Diversität der Quellen für Sicherheit

«Mit der technologischen Entwicklung sind wir auf dem richtigen Weg», sagt Matthias Sulzer, leitender Wissenschafter an der Empa im Urban Energy System Lab und Dozent an der ETH Zürich. Das gelte für Solarenergie, Wind, Wasserstoff, Geothermie, die Elektromobilität und die Energieeffizienz von Gebäuden. «Thermische Anwendungen wie untiefe Geothermie, die See- und Flusswassernutzung zum Heizen und Kühlen, Hochtemperatur-Wärmepumpen für industrielle Anwendungen sowie neue thermische Speichertechnologien wie Hochtemperatur-Speicher und Latentspeicher sind auf lokaler Ebene effektiv einsetzbar.» Wenn sie über Energie-Digital-Twins systematisch verbunden würden, werden neue Services, ein flexibler Betrieb und eine maximale Nutzung möglich.
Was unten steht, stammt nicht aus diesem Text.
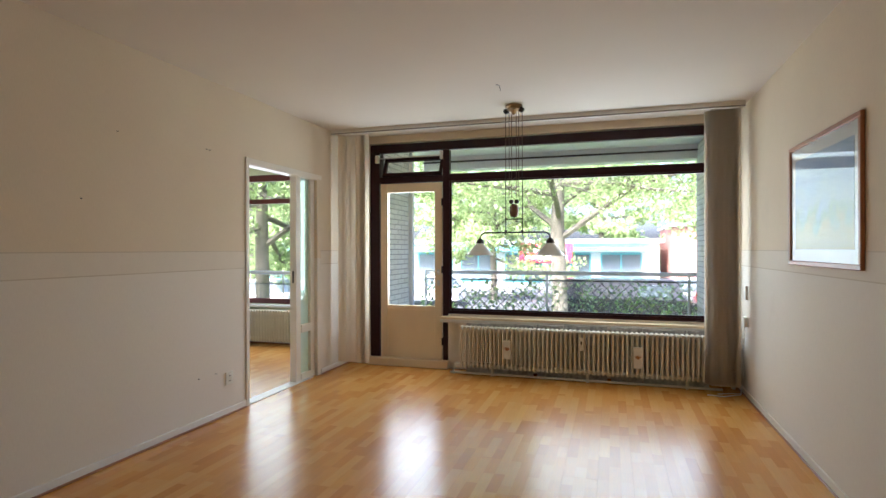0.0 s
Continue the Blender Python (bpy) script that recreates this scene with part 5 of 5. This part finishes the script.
r2 = thing("column_radiator", (-2.22, 6.86, 0.06), 0, "cream column radiator under the bedroom window", "radiator")
for k in range(36):
    ob = new("column", cm.data)
    ob.parent = r2
    ob.matrix_basis = pose(0.02 + 0.0435 * k, 0, 0)
for z in (0.405, 0.02):
    part("header_pipe", rod((0, 0, z), (1.565, 0, z), 0.017), RADIATOR, r2, "", True)
for x in (0.3, 1.25):
    part("foot", boxes(((x - 0.012, -0.03, -0.0595), (x + 0.012, 0.03, 0.0))), RADIATOR, r2)
hm = thing("heat_meter", (-1.98, 6.795, 0.28), 0, "white heat cost meter on the bedroom radiator", "meter")
part("body", box(bmesh.new(), (-0.02, -0.015, 0), (0.02, 0.008, 0.12), 0.004, 2), IVORY, hm)

BY0, BXF, BXH = 5.205, -2.0, -3.98
for k in range(2):
    y0 = BY0 + k * 0.74
    bs = thing("boxspring", ((BXF + BXH) / 2, y0 + 0.37, 0), 0, "ivory upholstered boxspring base on beech block legs", "bed", "bed halves")
    hx = (BXF - BXH) / 2
    part("base", box(bmesh.new(), (-hx, -0.367, 0.10), (hx, 0.367, 0.30), 0.02, 3), BOXSPRING, bs, smooth=True)
    for sx in (-1, 1):
        for sy in (-1, 1):
            part("leg", box(bmesh.new(), (sx * (hx - 0.06) - 0.035, sy * 0.30 - 0.035, 0), (sx * (hx - 0.06) + 0.035, sy * 0.30 + 0.035, 0.10), 0.004), LEG_WOOD, bs, "pale beech block leg")
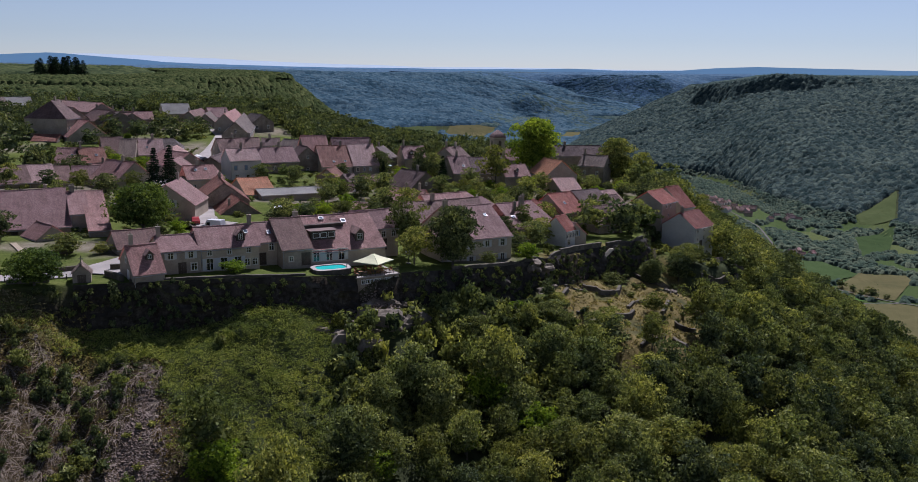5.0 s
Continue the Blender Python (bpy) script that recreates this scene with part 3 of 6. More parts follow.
class House:
    """A gabled house. (x, y): the corner at the foot of the front wall's left end; turn: degrees of the front wall from +x; heights are above sea level of the scene."""

    def __init__(self, x, y, turn, length, depth, base, eave, ridge, roof, wall, label, yr=0.5, back=None, over=0.35, hl=0, hr=0, sag=0.1, name="house", category="house", foot=1.5):
        self.m = pose(x, y, base, 0, 0, turn)
        self.l, self.d, self.ef, self.er = length, depth, eave - base, ridge - base
        self.eb = (back - base) if back is not None else self.ef
        self.yr = yr * depth
        self.top = new(name)
        self.top.matrix_world = self.m
        self.top.empty_display_size = 1
        tagged(self.top, label, category, "houses of the village")
        bm = bmesh.new()
        if hl or hr:
            box(bm, 0, 0, -foot, length, depth, min(self.ef, self.eb) - 0.1)
        else:
            prof = [(0, -foot), (depth, -foot), (depth, self.eb - 0.14), (self.yr, self.er - 0.2 - sag), (0, self.ef - 0.14)]
            a = [bm.verts.new((0, py, pz)) for py, pz in prof]
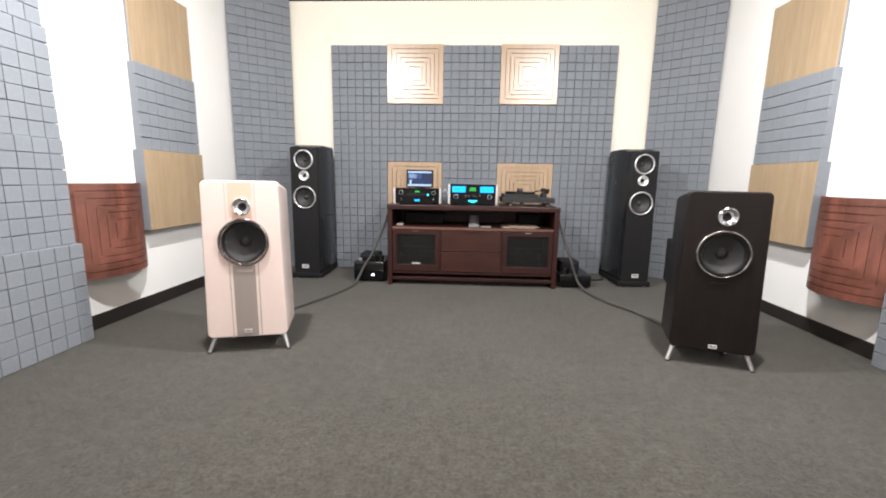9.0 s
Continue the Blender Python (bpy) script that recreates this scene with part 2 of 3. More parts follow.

«Die Diversität im Energiesystem schafft Versorgungssicherheit, Wirtschaftlichkeit und Umweltverträglichkeit auf mehreren Ebenen», so Sulzer weiter. Der Wissenschafter hat gleich mehrere Argumente zur Hand. Zunächst kann ein zusätzlicher Energieträger wie Wasserstoff weitere technische und geopolitische (Import-)Optionen schaffen. Eine effiziente und flexible Nutzung von Energie über Smart-Anwendungen schaffe darüber hinaus die Voraussetzung für eine vollständige erneuerbare Energieversorgung.

Erst für 2040 ist mit der Anbindung der Schweiz ans Wasserstoffnetz zu rechnen.

Passend zur bisherigen Infrastruktur

Für 2030 erwartet Sulzer den Ersatz von Gas- und Ölheizungen durch Fernwärme und Wärmepumpen, den Ausbau von Solaranlagen (Dächer und alpin), der Elektromobilität und von Ladestationen, die Sanierung des Gebäudeparks, smarte Anwendungen sowie erste Windparks. Erst für 2040 ist mit einem weiteren massiven Ausbau der Wasserkraft, der Anbindung der Schweiz an ein zukünftiges europaweites Wasserstoffnetz sowie mit Planungsarbeiten kleiner modularer Kernkraftwerke zu rechnen.

«Derzeit bauen wir in Jülich, Deutschland, unsere erste Anlage zur industriellen Produktion von Solartreibstoff», sagt Philipp Furler, CEO und Mitgründer von Synhelion. «Diese Demonstrationsanlage wird Ende 2023 fertiggestellt. Die erste kommerzielle Produktionsanlage werden wir voraussichtlich Ende 2025 in Spanien mit einer Produktionskapazität von 1,25 Millionen Litern pro Jahr in Betrieb nehmen.» Danach werde ein globaler Roll-out folgen. «Innerhalb der nächsten zehn Jahre streben wir eine Produktionskapazität von 875 Millionen Litern Treibstoff pro Jahr an. Das entspricht etwa der Hälfte des Flugtreibstoffs, der in der Schweiz betankt wird.» Und bis 2040 soll die Produktionskapazität auf 50 Milliarden Liter Solartreibstoff pro Jahr erhöht werden.

 

Vorläufig kein Break-even in Sicht

Eine wichtige Voraussetzung für den Erfolg sind wettbewerbsfähige Produktionskosten. «Eines unserer strategischen Ziele ist es, innerhalb der nächsten zehn Jahre die Produktionskosten für einen Liter nachhaltiges Kerosin, Benzin oder Diesel auf 1 Franken pro Liter zu senken», sagt Furler. «Damit wären wir gegenüber anderen Verfahren zur Herstellung von nachhaltigen Treibstoffen kompetitiv.»

Ein Break-even mit fossilen Treibstoffen auf Basis der Herstellungskosten ohne Umweltsteuern sei aber in absehbarer Zeit nicht realistisch. Eine weitere Voraussetzung ist die Infrastruktur, die es braucht, um den Treibstoff zu den Verbrauchern zu bringen. «Der Vorteil unserer Treibstoffe ist, dass sie mit der global bestehenden Infrastruktur kompatibel sind – sie können ohne Anpassungen verwendet und beigemischt werden», sagt Furler. Unterstützung kommt auch von der Politik. In der EU und der Schweiz werden ab 2025 Mindesteinspeisemengen für nachhaltige Flugtreibstoffe eingeführt. Die Quote soll von anfänglich 2 Prozent auf über 60 Prozent bis 2050 erhöht werden.